This volume explores the processes that led several modern Jewish leaders - rabbis, politicians, and intellectuals - to make radical changes to their ideology regarding Zionism, Socialism, and Orthodoxy. Comparing their ideological change to acts of conversion, the study examines the philosophical, sociological, and psychological path of the leaders' transformation.

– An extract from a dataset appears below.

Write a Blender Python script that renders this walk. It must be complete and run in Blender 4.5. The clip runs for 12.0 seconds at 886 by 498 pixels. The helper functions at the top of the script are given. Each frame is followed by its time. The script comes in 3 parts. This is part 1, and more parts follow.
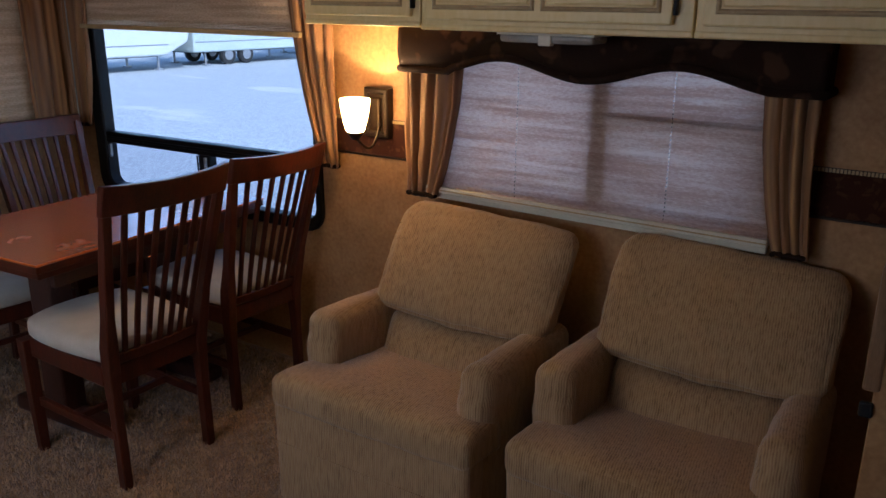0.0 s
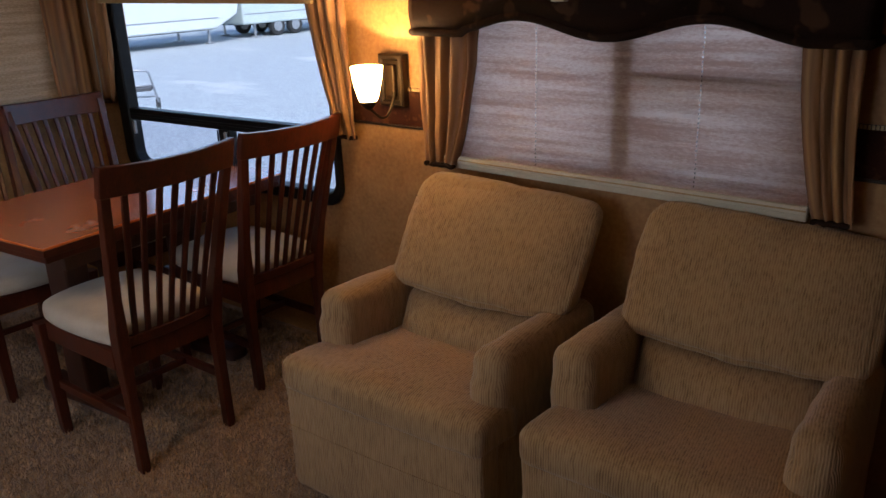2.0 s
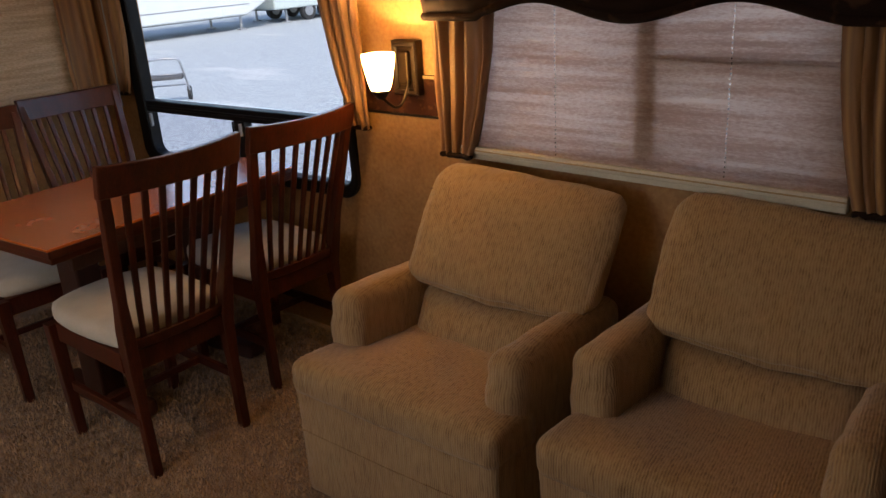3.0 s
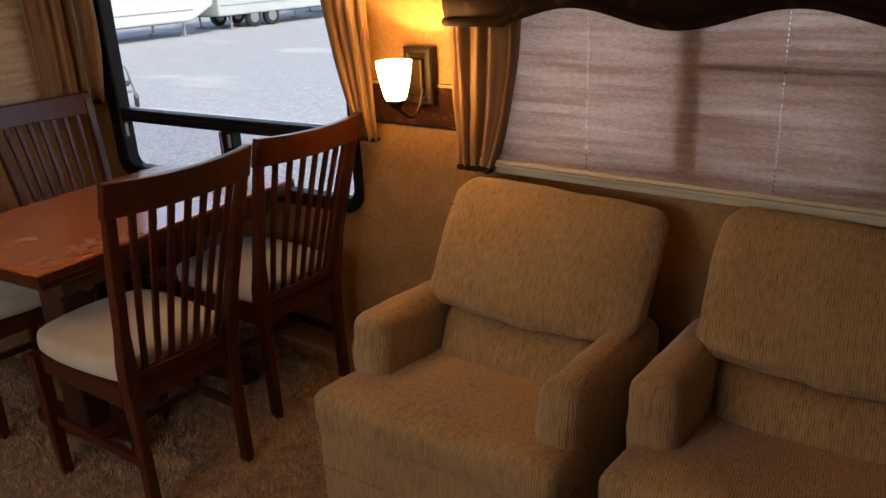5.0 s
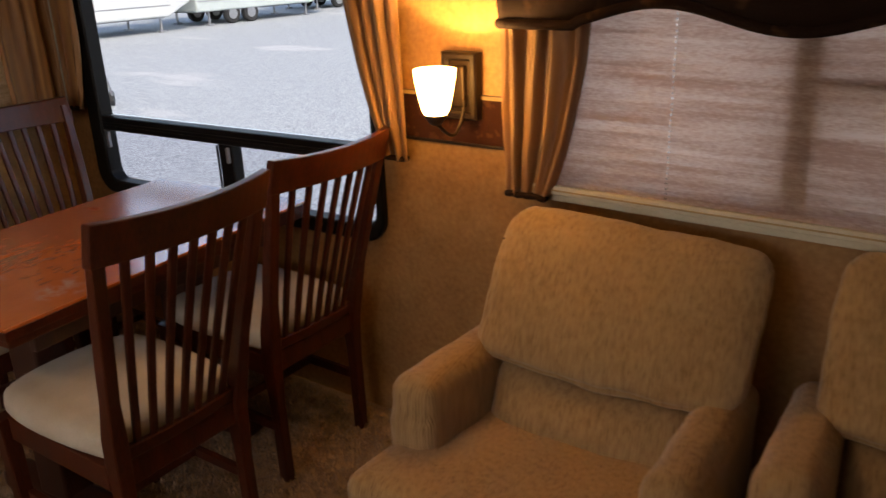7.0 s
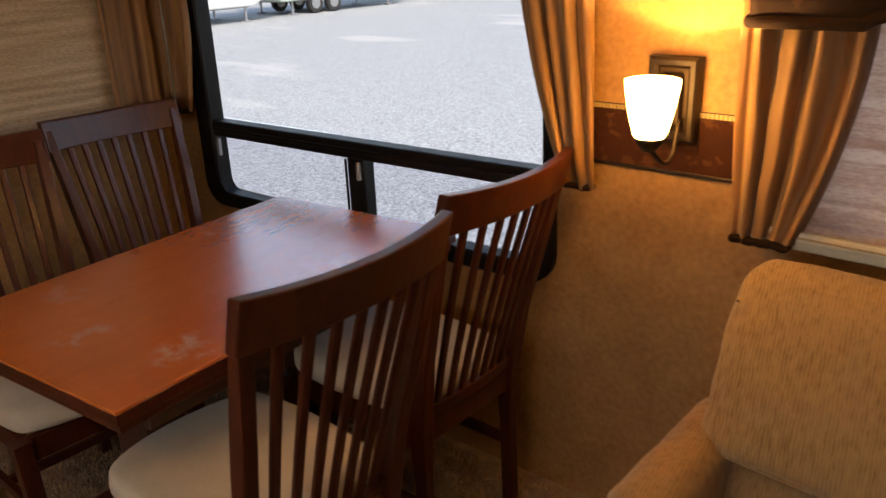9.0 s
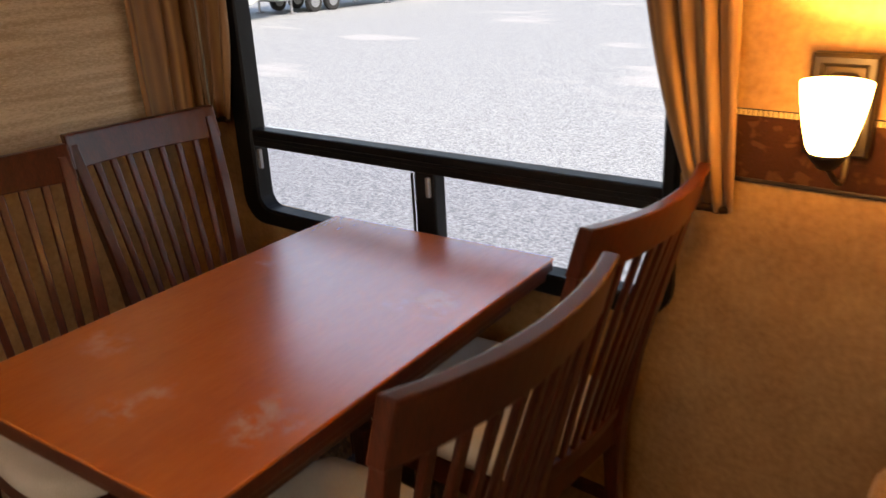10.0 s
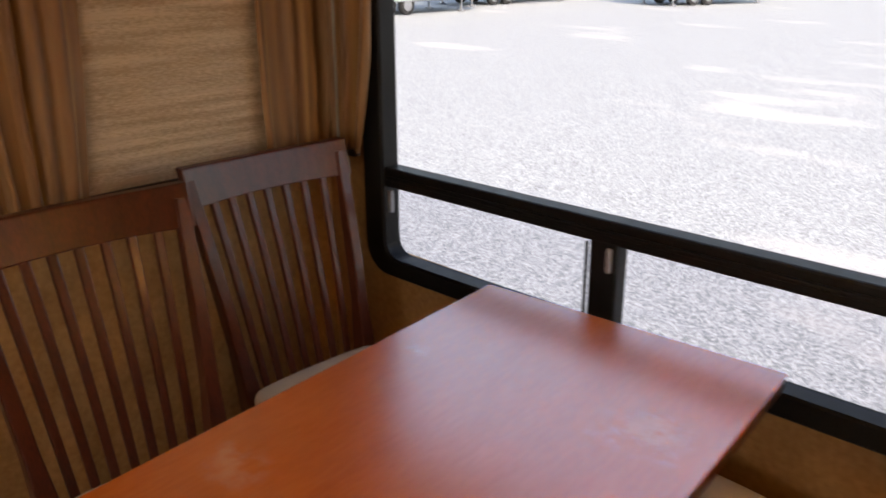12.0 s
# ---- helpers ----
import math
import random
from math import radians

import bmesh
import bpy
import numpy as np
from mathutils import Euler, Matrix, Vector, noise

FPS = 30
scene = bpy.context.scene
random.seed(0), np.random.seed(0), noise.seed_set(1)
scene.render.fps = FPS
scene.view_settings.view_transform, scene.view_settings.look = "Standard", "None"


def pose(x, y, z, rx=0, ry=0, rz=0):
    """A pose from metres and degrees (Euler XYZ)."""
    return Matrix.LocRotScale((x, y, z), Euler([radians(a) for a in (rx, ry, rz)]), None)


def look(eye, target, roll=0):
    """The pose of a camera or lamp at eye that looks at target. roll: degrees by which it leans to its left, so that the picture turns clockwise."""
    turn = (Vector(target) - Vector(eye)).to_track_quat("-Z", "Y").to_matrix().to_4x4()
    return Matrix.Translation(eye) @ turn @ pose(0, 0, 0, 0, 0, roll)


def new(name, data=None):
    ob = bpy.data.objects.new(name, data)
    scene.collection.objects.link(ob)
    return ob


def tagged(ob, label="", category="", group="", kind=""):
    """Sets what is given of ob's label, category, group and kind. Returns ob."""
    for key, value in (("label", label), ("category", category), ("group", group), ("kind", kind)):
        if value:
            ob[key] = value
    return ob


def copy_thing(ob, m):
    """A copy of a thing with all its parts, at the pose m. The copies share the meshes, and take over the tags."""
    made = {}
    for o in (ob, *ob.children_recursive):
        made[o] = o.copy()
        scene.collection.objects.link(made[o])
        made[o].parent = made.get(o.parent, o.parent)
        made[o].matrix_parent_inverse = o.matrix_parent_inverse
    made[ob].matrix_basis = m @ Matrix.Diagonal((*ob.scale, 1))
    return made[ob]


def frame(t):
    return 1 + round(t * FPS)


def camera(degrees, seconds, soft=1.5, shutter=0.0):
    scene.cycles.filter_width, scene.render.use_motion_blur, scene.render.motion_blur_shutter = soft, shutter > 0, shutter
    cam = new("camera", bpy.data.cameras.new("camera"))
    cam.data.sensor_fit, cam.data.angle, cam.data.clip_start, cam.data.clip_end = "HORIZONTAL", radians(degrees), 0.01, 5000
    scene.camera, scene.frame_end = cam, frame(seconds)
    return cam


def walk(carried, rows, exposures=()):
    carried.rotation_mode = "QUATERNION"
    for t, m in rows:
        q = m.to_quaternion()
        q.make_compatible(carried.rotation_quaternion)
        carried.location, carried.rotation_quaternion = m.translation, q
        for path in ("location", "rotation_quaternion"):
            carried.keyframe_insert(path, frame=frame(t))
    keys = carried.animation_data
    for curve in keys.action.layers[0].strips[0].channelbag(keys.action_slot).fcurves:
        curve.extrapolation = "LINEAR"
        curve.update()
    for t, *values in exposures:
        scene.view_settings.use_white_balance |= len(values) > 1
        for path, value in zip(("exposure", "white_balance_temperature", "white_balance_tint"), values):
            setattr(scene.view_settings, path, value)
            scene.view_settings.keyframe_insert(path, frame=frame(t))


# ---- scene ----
cam = camera(57.2, 12.0, soft=1.5, shutter=0.5)
PATH = [
    (0, (0.43, -0.507, 1.531), (-0.625, 1.088, 0.945), 0.6),
    (0.5, (0.411, -0.486, 1.52), (-0.646, 1.104, 0.927), 0.4),
    (1, (0.424, -0.45, 1.509), (-0.657, 1.119, 0.9), -0.1),
    (1.5, (0.424, -0.43, 1.491), (-0.672, 1.123, 0.871), -0.6),
    (2, (0.456, -0.323, 1.514), (-0.698, 1.17, 0.85), -1.9),
    (2.5, (0.467, -0.225, 1.512), (-0.738, 1.217, 0.826), -2.9),
    (3, (0.429, -0.189, 1.513), (-0.786, 1.237, 0.811), -3.5),
    (5, (0.148, -0.215, 1.503), (-0.961, 1.3, 0.813), -2.6),
    (5.5, (0.106, -0.114, 1.495), (-1.025, 1.385, 0.807), -3.0),
    (6, (0.043, -0.058, 1.484), (-1.082, 1.449, 0.803), -2.8),
    (6.5, (-0.032, 0.004, 1.468), (-1.141, 1.524, 0.789), -2.5),
    (6.7, (-0.12, -0.018, 1.484), (-1.166, 1.539, 0.791), -1.7),
    (8.5, (-0.542, 0.245, 1.467), (-1.776, 1.651, 0.759), -2.3),
    (9, (-0.724, 0.217, 1.464), (-1.917, 1.657, 0.754), -1.9),
    (9.5, (-0.92, 0.217, 1.467), (-2.077, 1.68, 0.744), -2.1),
    (10, (-1.092, 0.314, 1.435), (-2.278, 1.757, 0.721), -2.4),
    (10.5, (-1.206, 0.485, 1.484), (-2.467, 1.831, 0.711), -4.4),
    (11, (-1.268, 0.563, 1.488), (-2.572, 1.871, 0.719), -4.2),
    (11.5, (-1.392, 0.437, 1.524), (-2.612, 1.819, 0.749), -0.7),
    (12, (-1.564, 0.444, 1.455), (-2.847, 1.812, 0.76), 0.4),
]
EXPOSURES = [
    (0.0, 1.18, 5350, 13),
    (2.0, 1.24, 6100, 14),
    (3.2, 1.26, 7200, 16),
    (5.0, 1.27, 7900, 18),
    (8.5, 1.33, 8200, 18),
    (10.0, 1.58, 8900, 20),
    (12.0, 1.72, 9000, 21),
]
walk(cam, [(t, look(eye, target, roll)) for t, eye, target, roll in PATH], EXPOSURES)

BULB_WATTS = 6.5            # bulb inside the wall lamp
LAMP_GLOW = 15.0            # its lit opal glass
CLX, CLY = -1.30, -0.30      # unseen fill lamp added at the ceiling over the slide floor
FILL_GLOW = 20.0
SOUTH_FILL_WATTS = 2.7

# ---------------------------------------------------------------- light
world = bpy.data.worlds.new("overcast_sky")
scene.world = world
world.use_nodes = True
_n = world.node_tree.nodes
_sky = _n.new("ShaderNodeTexSky")
_sky.sky_type = "NISHITA"
_sky.sun_disc = False
_sky.sun_elevation = radians(48)
_sky.sun_rotation = radians(118)
_sky.dust_density = 1.0
_sky.ozone_density = 2.0
world.node_tree.links.new(_sky.outputs[0], _n["Background"].inputs[0])
_n["Background"].inputs[1].default_value = 0.15

sun = new("sun", bpy.data.lights.new("sun", "SUN"))
sun.data.energy = 1.5
sun.data.angle = radians(12)
sun.data.color = (1.0, 0.96, 0.9)
sun.matrix_world = look((26, -14, 34), (0, 0, 0))


# area lamp as fill, set in an added, unseen window behind the walker
south_fill = new("south_fill_lamp", bpy.data.lights.new("south_fill_lamp", "AREA"))
south_fill.data.shape, south_fill.data.size, south_fill.data.size_y = "RECTANGLE", 1.9, 0.8
south_fill.data.energy = SOUTH_FILL_WATTS
south_fill.data.color = (0.93, 0.96, 1.0)
south_fill.matrix_world = look((-1.4, -1.50, 1.30), (-1.4, 1.0, 1.10))


# ---------------------------------------------------------------- materials
def rgb(c):
    return (c[0], c[1], c[2], 1.0)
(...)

The individuals examined are novelist Arthur Koestler, who transformed from a devout Communist to an anti-Communist crusader following the atrocities of the Stalin regime; Norman Podhoretz, editor of Commentary magazine, who moved from the New Left to neoconservative, disillusioned by US liberal politics; Yissachar Shlomo Teichtel, who transformed from an ultra-Orthodox anti-Zionist Hungarian rabbi to messianic Religious-Zionist due to the events of the Holocaust; Ruth Ben-David, who converted to Judaism after the Second World War in France because of her sympathy with Zionism, eventually becoming a radical anti-Israeli advocate; Haim Herman Cohn, Israeli Supreme Court justice, who grew up as a non-Zionist Orthodox Jew in Germany, later renouncing his belief in God due to the events of the Holocaust; and Avraham (Avrum) Burg, prominent centrist Israeli politician who served as the Speaker of the Knesset and head of the Jewish Agency, who later became a post-Zionist.
Comparing aspects of modern politics to religion, the book will be of interest to researchers in a broad range of areas including modern Jewish studies, sociology of religion, and political science.